Saw it on black-and-white TV in an isolated rental cottage in the woods in Cape Cod, Mass. Amazed. Watched the next six Apollo lift-offs over the next few years back home in NJ. They were a big deal. Whatever we were doing, we would stop, gather around the TV and wait for the countdown.



6. 1969: "In the Year 2525"

This song was #1 on the Billboard charts. That meant wherever you went in the US, if a radio was turned on, you probably heard this song. I thought this was the anthem of my generation at the time. I was ten. Transistor radios were portable and there were radios in cars, too. Billboard was the name of a magazine in the 1930s that first published a list of songs ranking them by popularity. I had to look that up; I wasn’t around at that time despite what my kids think.



(1971-73: Lived in France. Read books mostly, newspaper for news.)
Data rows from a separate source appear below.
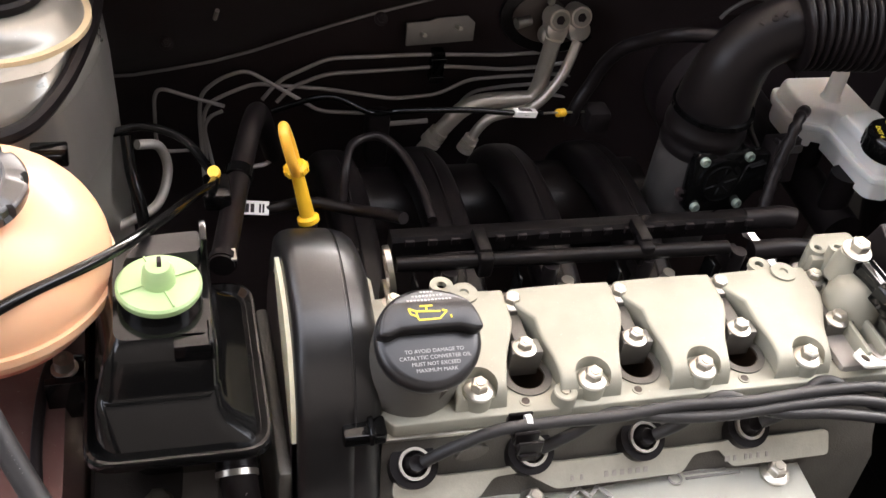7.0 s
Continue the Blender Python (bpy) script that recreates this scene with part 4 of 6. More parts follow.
# ---- fuel rail and intake manifold ----
manifold = empty("intake_manifold", (0.0, 0.18, 0.55), "black plastic intake manifold with four curved runners", "manifold")
for cx in (-0.160, -0.0755, 0.010, 0.098):
    cl = spline([(cx, 0.335, 0.54), (cx, 0.338, 0.625), (cx, 0.312, 0.672), (cx, 0.262, 0.699), (cx, 0.205, 0.706), (cx, 0.14, 0.698), (cx, 0.06, 0.672)], 0.008)
    bm = B()
    rings = []
    for i, p in enumerate(cl):
        t = (cl[min(i + 1, len(cl) - 1)] - cl[max(i - 1, 0)]).normalized()
        sd = Vector((1, 0, 0))
        up = sd.cross(t).normalized()
        ring = []
        for k in range(20):
            a = 2 * math.pi * k / 20
            c, s_ = math.cos(a), math.sin(a)
            ring.append(p + sd * (0.0195 * math.copysign(abs(c) ** 0.6, c)) + up * (0.019 * math.copysign(abs(s_) ** 0.6, s_)))
        rings.append(ring)
    loft(bm, rings)
    part("runner", bm, MATT, manifold, "curved runner", angle=50)
    bm = B()
    sweep(bm, [p + Vector((0.0, 0.0, 0.0192)) for p in cl[6:-4]], 0.0016, 6)
    part("seam", bm, MATT, manifold)
bm = B()
sweep(bm, [(-0.17, 0.285, 0.63), (0.16, 0.285, 0.63)], 0.05, 24)
part("plenum", bm, MATT, manifold, "plenum behind the runners")
bm = B()
loft(bm, [rring(rect(-0.165, 0.19, 0.045, 0.075, 0.68), 0.01), rring(rect(-0.165, 0.19, 0.045, 0.075, 0.725), 0.01)])
part("flange", bm, MATT, manifold)
for cx in (-0.140, -0.059, 0.022, 0.103):
    bm = B()
    box(bm, cx - 0.0008, cx + 0.0008, 0.040, 0.056, 0.745, 0.775, 0.0004, 1)
    ring_plate(bm, 0.0085, 0.0098, 0.757, 0.760, Matrix.Translation((cx, 0.048, 0)), 24, 190, 350)
    part("web", bm, GLOSS, manifold, "thin black rib and cup of an injector seat")
    bm = B()
    lathe(bm, [(0, 0.70), (0.0085, 0.70), (0.0085, 0.750), (0.0062, 0.756), (0.0062, 0.775), (0, 0.775)], 18, Matrix.Translation((cx + 0.028, 0.054, 0)))
    box(bm, -0.007, 0.007, -0.004, 0.016, 0.752, 0.768, 0.002, 2, Matrix.Translation((cx + 0.028, 0.056, 0)))
    part("injector", bm, BLACK, manifold, "black fuel injector with its plug")

rail = empty("fuel_rail", (0.0, 0.06, 0.74), "black fuel rail with a ribbed wiring duct above it", "fuel rail")
bm = B()
sweep(bm, [(-0.153, 0.060, 0.780), (0.118, 0.054, 0.780)], 0.0060, 18)
part("tube", bm, RAIL, rail, "round black rail")
bm = B()
loft(bm, [[Vector((x, 0.080, 0.770)), Vector((x, 0.095, 0.770)), Vector((x, 0.096, 0.783)), Vector((x, 0.092, 0.786)), Vector((x, 0.083, 0.786)), Vector((x, 0.080, 0.783))] for x in (-0.152, 0.160)])
duct = part("wiring_duct", bm, RAIL, rail, "long square-edged wiring duct")
for k in range(17):
    bm = B()
    box(bm, -0.142 + k * 0.018, -0.135 + k * 0.018, 0.0785, 0.0815, 0.779, 0.7845, 0.0004, 1)
    part("duct_clip", bm, BLACK, duct)
for cx in (-0.085, 0.047):
    bm = B()
    box(bm, cx - 0.006, cx + 0.006, 0.050, 0.068, 0.768, 0.789, 0.003, 3)
    box(bm, cx - 0.005, cx + 0.005, 0.058, 0.084, 0.782, 0.7915, 0.0015, 2)
    part("clamp", bm, RAIL, rail, "black clip over the rail")
bm = B()
sweep(bm, spline([(0.150, 0.088, 0.778), (0.166, 0.086, 0.780), (0.180, 0.082, 0.784), (0.190, 0.078, 0.784)], 0.004), 0.0095, 16)
part("conduit", bm, RUBBER, rail, "flexible conduit end")
bm = B()
sweep(bm, spline([(0.145, 0.058, 0.770), (0.185, 0.056, 0.772), (0.215, 0.052, 0.765), (0.25, 0.06, 0.745)], 0.004), 0.0085, 16)
part("fuel_hose", bm, RUBBER, rail, "black hose to the rail")


# ---- ignition coil, cam housing, leads ----
camh = empty("camshaft_housing", (0.185, -0.02, 0.72), "cast aluminium camshaft end housing with a bolt", "housing")
bm = B()
prism(bm, [(0.150, -0.078), (0.196, -0.078), (0.206, -0.06), (0.206, 0.02), (0.196, 0.034), (0.166, 0.034), (0.160, 0.020), (0.164, -0.03), (0.150, -0.05)], 0.735, 0.780, 0.004)
part("casting", bm, CAST_DARK, camh)
bm = B()
lathe(bm, [(0, 0.80), (0.013, 0.80), (0.012, 0.815), (0.009, 0.824), (0, 0.825)], 24, Matrix.Translation((0.180, -0.006, 0)))
lathe(bm, [(0, 0.77), (0.0225, 0.77), (0.0215, 0.797), (0.017, 0.809), (0.008, 0.815), (0, 0.816)], 28, Matrix.Translation((0.182, -0.026, 0)))
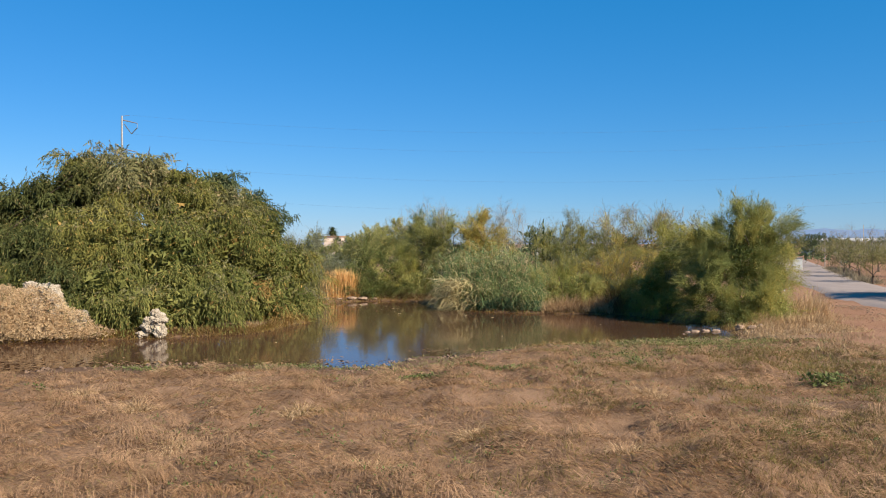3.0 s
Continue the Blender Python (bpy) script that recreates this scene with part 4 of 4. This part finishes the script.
def power_line():
    tower = empty("power_pylon", -109.6, 230.0, 0.0)
    part("mast", rod(0, 0, -0.3, 0, 0, 39.6, 0.55, 0.28, 12), STEEL, tower)
    ends = []
    for z in (38.4, 30.2, 22.0):
        part("arm", rod(0.2, 0, z, 4.5, 0, z - 1.0, 0.22, 0.12), STEEL, tower)
        part("hanger", rod(4.5, 0, z - 1.0, 4.5, 0, z - 2.3, 0.07), STEEL, tower)
        part("insulator", rod(0.7, 0, z - 1.2, 2.8, 0, z - 4.0, 0.13), WIRE, tower)
        part("insulator", rod(4.5, 0, z - 2.3, 2.8, 0, z - 4.0, 0.13), WIRE, tower)
        ends.append(z - 4.0)
    part("lightning_arm", rod(0, 0, 39.5, 2.2, 0, 39.7, 0.07), STEEL, tower)
    tagged(tower, "steel monopole power pylon with bracket arms", "power pylon")
    for z in ends + [39.7]:
        s = np.linspace(-1, 1, 60)
        pts = np.stack([-106.8 + 130 * (s + 1), 230 + 0 * s, z - 6.5 * (1 - s * s)], 1)
        tagged(part("power_line", tube(pts, np.full(60, 0.009), 4), WIRE), "thin dark power line across the sky", "power line", "power lines")


power_line()


# ---- small things on the near field ----
def weeds(name, label, x, y, spread, n, seed, leaf=0.06, mat=None, kind="", height=0.08):
    rng = np.random.default_rng(seed)
    px, py = x + rng.normal(0, spread[0], n), y + rng.normal(0, spread[1], n)
    pz = np.maximum(ground_z(px, py), 0.0) + rng.uniform(0.0, height, n)
    d = unit(rng.normal(size=(n, 3)) * [1, 1, 0.4] + [0, 0, 0.5])
    side = unit(np.cross(d, rng.normal(size=(n, 3)) * 0.4 + [0, 0, 1]))
    length = leaf * rng.uniform(0.6, 1.4, n)
    v, f = leaves(np.stack([px, py, pz], 1), d, side, length, length * 0.55)
    ob = part(name, (v - [x, y, 0], f), mat or WEED)
    ob.location = (x, y, 0)
    return tagged(ob, label, "weeds", kind="stuff")


weeds("weed_clump", "bright green leafy weed clump in dry grass", 6.25, 18.15, (0.22, 0.16), 520, 201, 0.08, height=0.2)
weeds("weed_clump", "green leafy weed clump in dry grass", 4.15, 13.2, (0.12, 0.18), 130, 202, 0.05)
weeds("weed_clump", "sparse green weeds in dry grass", 3.0, 20.8, (0.4, 0.4), 520, 203, 0.06)
weeds("weed_clump", "low green weeds near the muddy shore", 2.6, 22.2, (0.55, 0.35), 480, 204, 0.05)
weeds("weed_band", "low green weeds along the pond's edge", 5.6, 24.6, (1.5, 0.8), 8500, 205, 0.045, WEED_MIX, kind="stuff", height=0.09)
weeds("weed_band", "low green weeds along the pond's edge", 3.0, 23.6, (1.4, 0.7), 2400, 206, 0.042, WEED_MIX, kind="stuff", height=0.07)
weeds("weed_band", "thin green weeds on the muddy shore", -2.1, 18.0, (0.6, 0.12), 700, 207, 0.06, kind="stuff")
weeds("weed_band", "thin green weeds on the muddy shore", -0.3, 19.2, (0.6, 0.1), 480, 208, 0.06, kind="stuff")
weeds("weed_band", "thin green weeds at the waterline", -4.6, 20.3, (1.0, 0.16), 560, 209, 0.05, kind="stuff")
weeds("weed_band", "thin green weeds at the waterline", -8.3, 19.9, (0.5, 0.2), 500, 210, 0.05, kind="stuff")
weeds("weed_clump", "dark green low herb patch by red earth", 7.6, 17.0, (0.6, 0.8), 4200, 211, 0.035, WEED_DULL, height=0.14)
weeds("weed_clump", "small green weed in dry grass", -0.1, 12.3, (0.15, 0.08), 90, 212, 0.04)
weeds("weed_clump", "small green weed in dry grass", 8.0, 15.4, (0.12, 0.1), 90, 213, 0.05)
weeds("weed_clump", "small green weed in dry grass", -8.8, 16.2, (0.12, 0.1), 70, 214, 0.05)


def shore_weeds():
    """Low grey-green weeds on the damp earth behind the near waterline, in loose mats."""
    rng = np.random.default_rng(225)
    x, y = rng.uniform(-9, 7.5, 60000), rng.uniform(17.5, 27.5, 60000)
    d = shore(x, y)
    k = vnoise(x * 0.8, y * 1.6, 52) * 0.6 + vnoise(x * 2.6, y * 4.0, 53) * 0.4
    keep = (d > 0.15) & (d < 2.4) & (y < 24.5 + 0.6 * np.maximum(x, -3)) & (k > 0.58 + 0.1 * rng.uniform(-1, 1, len(x)))
    x, y = x[keep], y[keep]
    n = len(x)
    way = unit(rng.normal(size=(n, 3)) * [1, 1, 0.4] + [0, 0, 0.6])
    size = rng.uniform(0.03, 0.065, n)
    tagged(part("shore_weeds", leaves(np.stack([x, y, ground_z(x, y) + rng.uniform(0.0, 0.06, n)], 1), way, unit(np.cross(way, rng.normal(size=(n, 3)) * 0.4 + [0, 0, 1])), size, size * 0.45), WEED_MIX),
           "low grey-green weeds on damp earth by the waterline", "weeds", kind="stuff")


shore_weeds()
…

7. 1974: Nixon resigned on TV

Read Orwell’s 1984 (written in 1949). The year 1984 seemed impossibly far away. I wasn’t sure I’d live until then as I reeled from the culture shock of US high school. We were living in Denver. Nixon’s resignation in Washington, D.C. seemed as far away as 1984 because the political shift in Washington did not stop cowboys from bullying me in Colorado at the time.



As a child, I thought Civilization had rules to guide people so we could work together to create a better world. In high school, I observed that lots of people didn’t follow rules either because they had different ideas or because they were mean. I subsequently decided that human beings collectively constructed Culture.



Now, I seek the inner essence within individuals. This spiritual core has more endearing and enduring significance than any collective. I am grateful that no single hegemonic culture or civilization can possibly contain us as a species. I just hope we have enough wisdom not to wipe out ourselves and the planet.